Les communautés d’affaires à l’étranger se plaignent, parce qu’elles ne peuvent plus avoir de relations d’affaires normales entre la France et leur pays de résidence. Il ne faut pas s’étonner de l’évolution de la place de la Turquie, par exemple en Afrique, si nous ne délivrons plus de visas pour des échanges normaux et une mobilité normale entre notre territoire et les pays africains.

Cette évolution vers des mobilités nouvelles est à la fois une nécessité humanitaire, économique et géopolitique.

Si les files d’attente devant les préfectures ont disparu, c’est parce qu’il n’est pas possible de prendre rendez-vous. Quelle hypocrisie ! Pour reprendre une expression employée par des membres du tribunal administratif de Versailles, les tribunaux administratifs sont devenus « les Doctolib des préfectures ». C’est inadmissible !

Cela représente 100 000 requêtes dans le cadre du contentieux des étrangers auprès des tribunaux administratifs et plus de 55 % de l’activité des cours administratives d’appel. Ce n’est pas normal, et cela coûte très cher à l’État. Nous ferions mieux d’investir cet argent dans des équivalents temps plein (ETP) dans les préfectures pour mieux servir les demandes et faire en sorte que les personnes en situation régulière le restent.

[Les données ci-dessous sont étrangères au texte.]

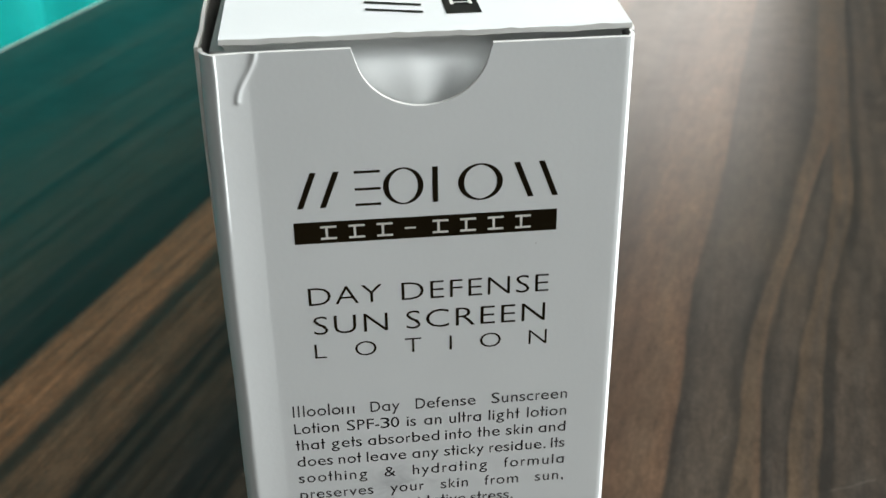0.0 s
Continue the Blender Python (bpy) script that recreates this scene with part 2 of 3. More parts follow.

Il en est de même pour les questions d’éloignement, monsieur le ministre. Un bilan s’impose. La situation n’est pas satisfaisante.

Les collectivités locales subissent votre politique vis-à-vis des « dublinés ». Tous les jours, elles doivent accueillir et héberger des personnes qui n’ont pas de droits en France, parce que nous n’avons pas une politique digne vis-à-vis des « dublinés ».

C’est la raison pour laquelle, monsieur le ministre, vous l’aurez compris, compte tenu de ces éléments critiques à l’égard de votre politique, nous ne pouvons pas donner de moyens à une politique que nous contestons en profondeur.

Par conséquent, nous voterons contre les crédits de cette mission.